Time Magazine December 22, 1941. “How To Tell Your Friends From The Japs.”

Following the Pearl Harbor bombings, this picture was published. Read the baseless descriptions of the two photos. Afterward, embrace the irony that is about to bestow upon you: the descriptions were reversed following World War II, when China became a communist country and Japan became an allied nation.

It’s not racism. The only racists in the world are the idiots that don’t stop and think for two seconds that all the stereotypes and slander is actually systematically created. Rivaling Chicano gangs in the 70s were slowly dwindling down on the violence, for they were sick of killing each other; they agreed to have a cease fire and created an alliance to rebuild the community.
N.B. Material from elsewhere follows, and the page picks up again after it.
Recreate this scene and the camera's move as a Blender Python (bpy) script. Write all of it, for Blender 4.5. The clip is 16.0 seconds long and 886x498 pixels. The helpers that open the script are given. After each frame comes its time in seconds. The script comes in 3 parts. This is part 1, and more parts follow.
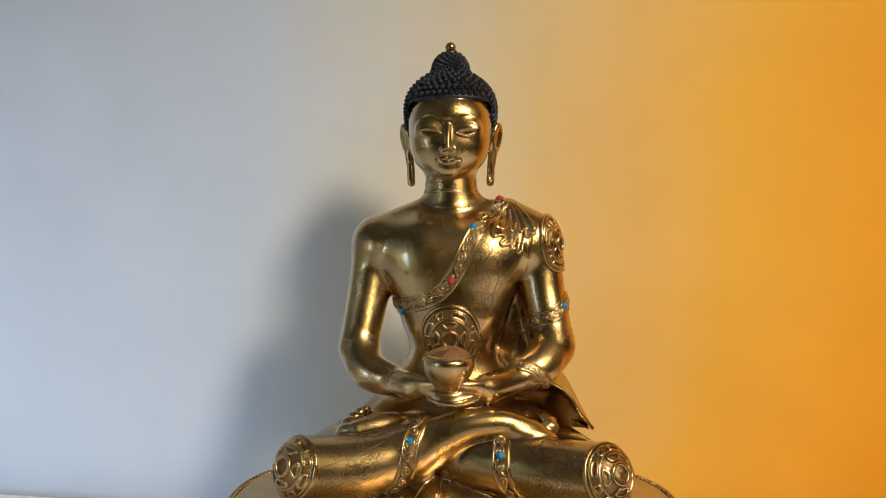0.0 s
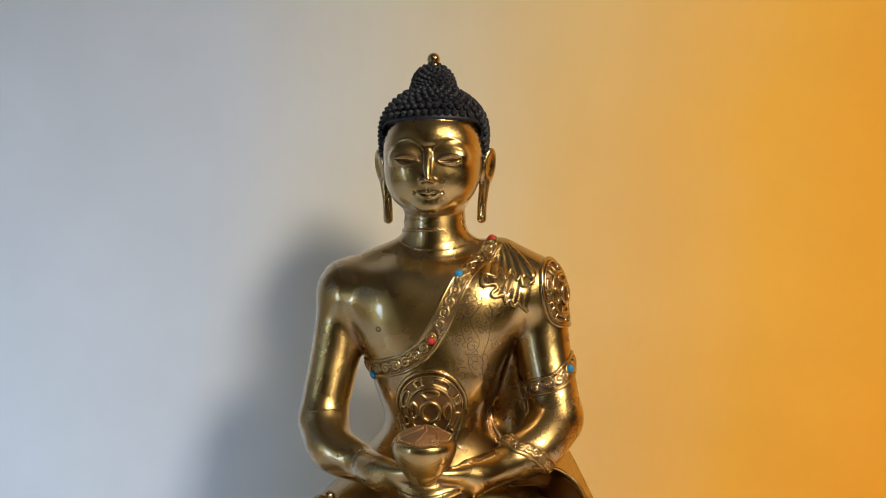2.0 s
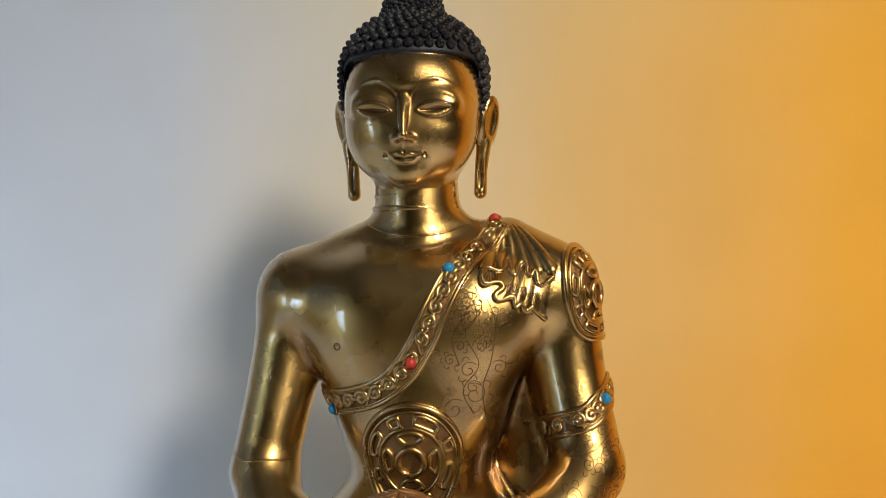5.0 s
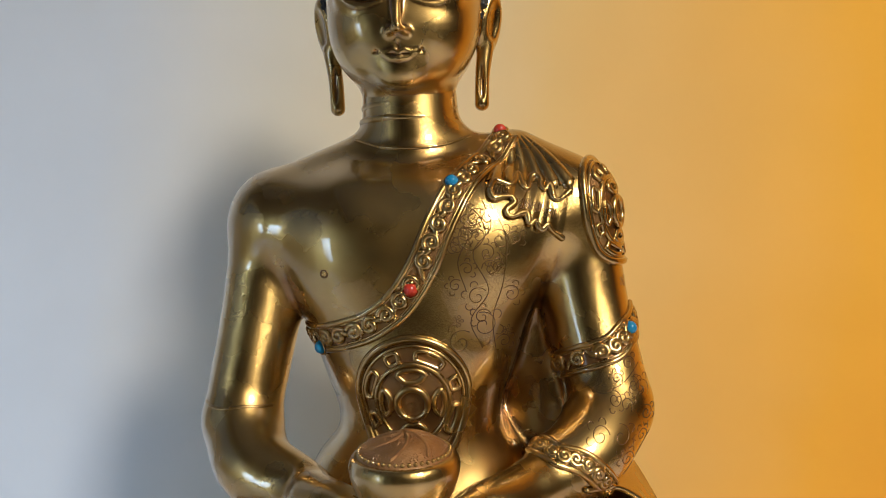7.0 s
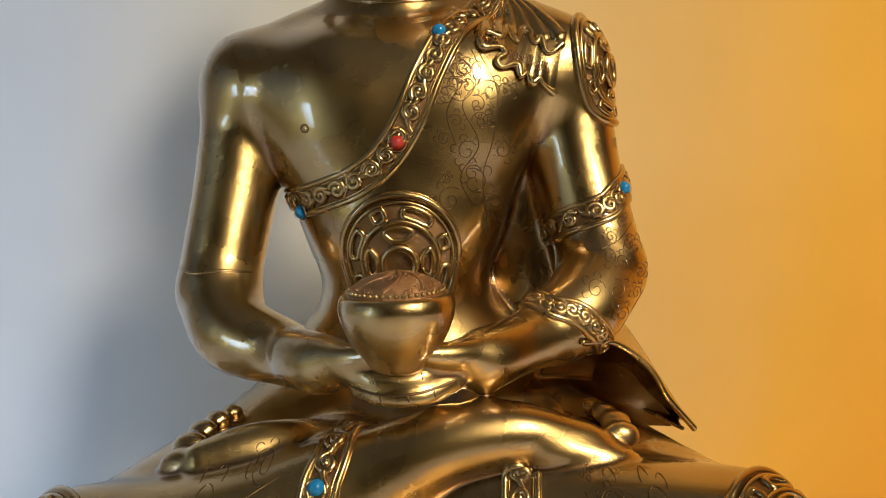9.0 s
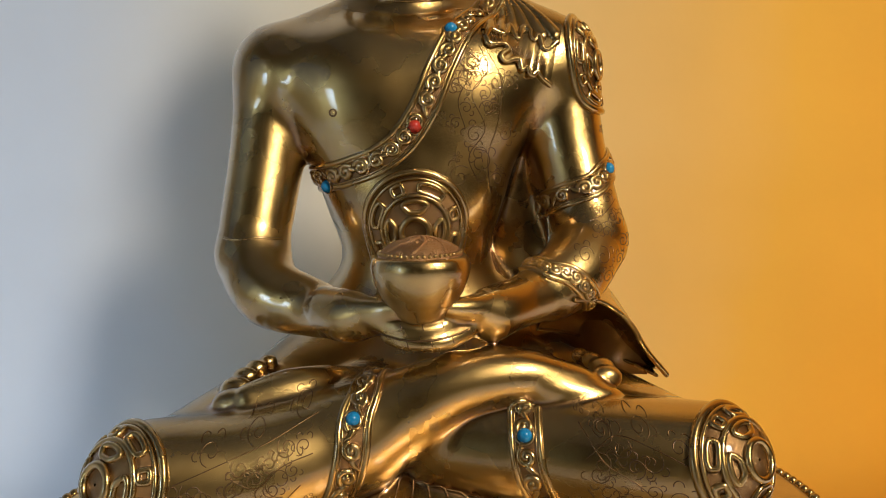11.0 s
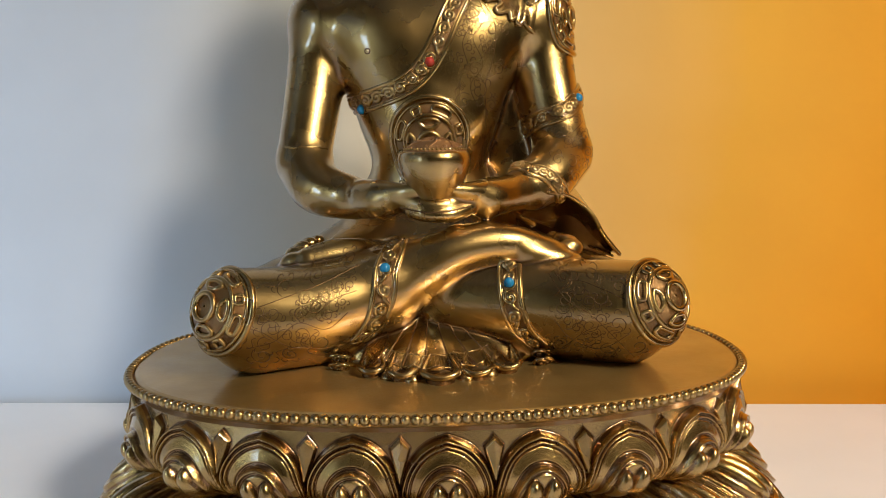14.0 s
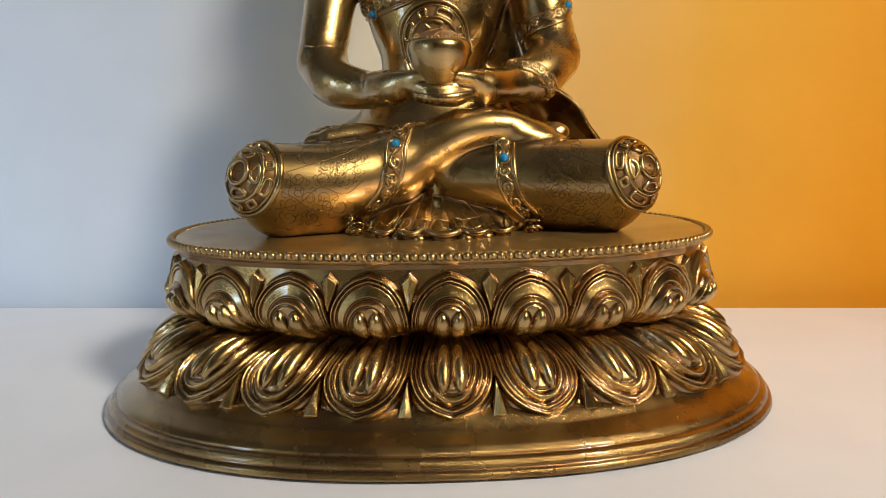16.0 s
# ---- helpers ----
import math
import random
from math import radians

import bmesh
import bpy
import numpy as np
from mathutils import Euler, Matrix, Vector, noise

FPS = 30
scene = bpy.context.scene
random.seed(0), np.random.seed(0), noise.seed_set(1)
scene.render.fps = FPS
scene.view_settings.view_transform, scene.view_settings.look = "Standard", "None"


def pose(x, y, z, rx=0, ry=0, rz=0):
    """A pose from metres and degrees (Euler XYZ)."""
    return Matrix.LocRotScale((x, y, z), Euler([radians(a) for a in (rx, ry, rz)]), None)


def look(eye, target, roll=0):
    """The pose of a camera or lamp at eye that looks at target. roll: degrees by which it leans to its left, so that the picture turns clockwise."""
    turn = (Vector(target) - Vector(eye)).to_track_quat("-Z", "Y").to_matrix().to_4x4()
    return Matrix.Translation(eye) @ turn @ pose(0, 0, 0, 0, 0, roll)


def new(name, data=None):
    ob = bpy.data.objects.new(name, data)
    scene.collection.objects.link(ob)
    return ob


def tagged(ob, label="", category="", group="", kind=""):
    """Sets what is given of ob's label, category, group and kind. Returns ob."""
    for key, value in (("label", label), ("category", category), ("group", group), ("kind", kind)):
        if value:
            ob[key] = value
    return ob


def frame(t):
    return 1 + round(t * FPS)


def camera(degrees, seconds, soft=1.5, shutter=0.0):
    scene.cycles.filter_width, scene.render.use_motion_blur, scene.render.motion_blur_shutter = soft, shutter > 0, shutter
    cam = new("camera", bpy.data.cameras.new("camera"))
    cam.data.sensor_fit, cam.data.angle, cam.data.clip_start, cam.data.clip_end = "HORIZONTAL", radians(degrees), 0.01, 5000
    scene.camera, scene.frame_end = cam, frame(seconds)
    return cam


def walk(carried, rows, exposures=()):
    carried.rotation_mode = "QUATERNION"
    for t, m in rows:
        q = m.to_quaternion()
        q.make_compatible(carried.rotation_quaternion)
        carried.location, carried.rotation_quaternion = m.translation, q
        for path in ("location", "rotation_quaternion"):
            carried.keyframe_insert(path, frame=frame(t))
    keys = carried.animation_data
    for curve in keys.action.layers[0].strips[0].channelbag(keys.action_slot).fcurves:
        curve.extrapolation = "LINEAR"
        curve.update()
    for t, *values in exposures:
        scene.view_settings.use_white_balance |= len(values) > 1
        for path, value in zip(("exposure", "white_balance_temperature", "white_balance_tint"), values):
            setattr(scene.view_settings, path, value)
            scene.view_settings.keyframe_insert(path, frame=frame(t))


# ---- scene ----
cam = camera(62.9, 16.0, soft=0.4)
METRES, TILT, LEAN, TURN = 0.4, -2.5, 0.0, 3.5
FIRST = (0.0192, -0.3654, 0.2145)
ROWS = [
    (0.0, 0.0, 0.0, 0.0, 0.0, 0.0, -0.0),
    (0.5, 0.02, 0.0442, 0.0125, 0.69, 0.27, 0.02),
    (1.0, 0.0271, 0.0901, 0.027, 0.87, 0.33, -0.0),
    (1.5, 0.0361, 0.1295, 0.0305, 1.32, 0.81, 0.05),
    (2.0, 0.045, 0.165, 0.0421, 1.58, 1.09, 0.15),
    (2.5, 0.0539, 0.2003, 0.0488, 1.78, 1.52, 0.31),
    (3.0, 0.0542, 0.2358, 0.0539, 2.0, 1.62, 0.45),
    (5.5, 0.0515, 0.4226, 0.0313, 1.67, 0.16, 1.09),
    (6.0, 0.0448, 0.442, 0.0217, 0.85, -0.17, 1.24),
    (6.5, 0.034, 0.4557, 0.009, 0.09, -0.48, 1.49),
    (7.0, 0.0272, 0.4677, -0.0081, -0.69, -0.94, 1.72),
    (7.5, 0.0268, 0.4792, -0.0282, -1.63, -1.41, 1.91),
    (8.0, 0.0266, 0.4875, -0.0501, -2.19, -2.0, 2.03),
    (8.5, 0.0188, 0.4881, -0.0826, -2.88, -2.4, 2.12),
    (9.0, 0.0089, 0.4878, -0.0872, -3.58, -2.93, 2.02),
    (11.5, -0.0305, 0.3931, -0.0942, -6.27, -4.57, 1.48),
    (12.0, -0.0299, 0.3624, -0.1034, -6.19, -4.74, 1.42),
    (12.5, -0.0335, 0.3283, -0.1129, -6.07, -4.89, 1.37),
    (13.0, -0.0402, 0.3019, -0.1214, -6.03, -5.11, 1.31),
    (13.5, -0.0486, 0.2782, -0.1337, -5.92, -5.37, 1.24),
    (14.0, -0.0511, 0.2457, -0.1521, -5.86, -5.7, 1.13),
    (14.5, -0.0517, 0.2119, -0.1784, -5.87, -6.04, 1.08),
    (15.0, -0.0577, 0.1883, -0.2018, -5.76, -6.49, 1.05),
    (15.5, -0.0601, 0.1652, -0.2259, -5.77, -6.82, 1.01),
    (16.0, -0.066, 0.1462, -0.2446, -5.84, -7.11, 0.94),
]
START = pose(*FIRST, TILT, LEAN, TURN)
walk(cam, [(t, START @ pose(METRES * x, METRES * y, METRES * z, 90 + pitch, roll, yaw)) for t, x, y, z, yaw, pitch, roll in ROWS])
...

After hearing this, the policemen reacted. They fired upon one gang while yelling out (representing) another gang. They repeated this process several times. They also searched for and arrested the leaders of the alliance. That’s not racism. That’s a conflict of interests for those in power.

In conclusion:
First off, I’m not going to lie: I’ve spent two days writing and revising this blog post. This is the longest time I’ve ever spent writing a single entry, perhaps seven hours total. Although I doubt my reader-base is large, I am concerned about specific target audiences reading this. However, what I speak of is the truth. Virtually every ethnic minority in the US has encountered systematic discrimination before. I could personally vouch for Chinese, Japanese, Koreans, Filipinos, Asian Indians, and African American people; I’ve written several papers about their harsh experiences.

I don’t fear any of my friends that others call “gangsters”. They’re regular people who are struggling with an institutionalized behavior established by those who are  empowered. A large portion of these friends of mine are Latino. When I think of Latinos and the larger society, I think of the Arizona’s current state. I think of the DREAM Act’s denial. These current issues only touch the surface of the almost uncountable instances of Ethnic Minorities v. The Empowered People of the US.

If I ever work for the UN, a Peace Corps Officer, or as a diplomat, I wonder if I could better the world…

P.S. Just realized that this is my 100th post.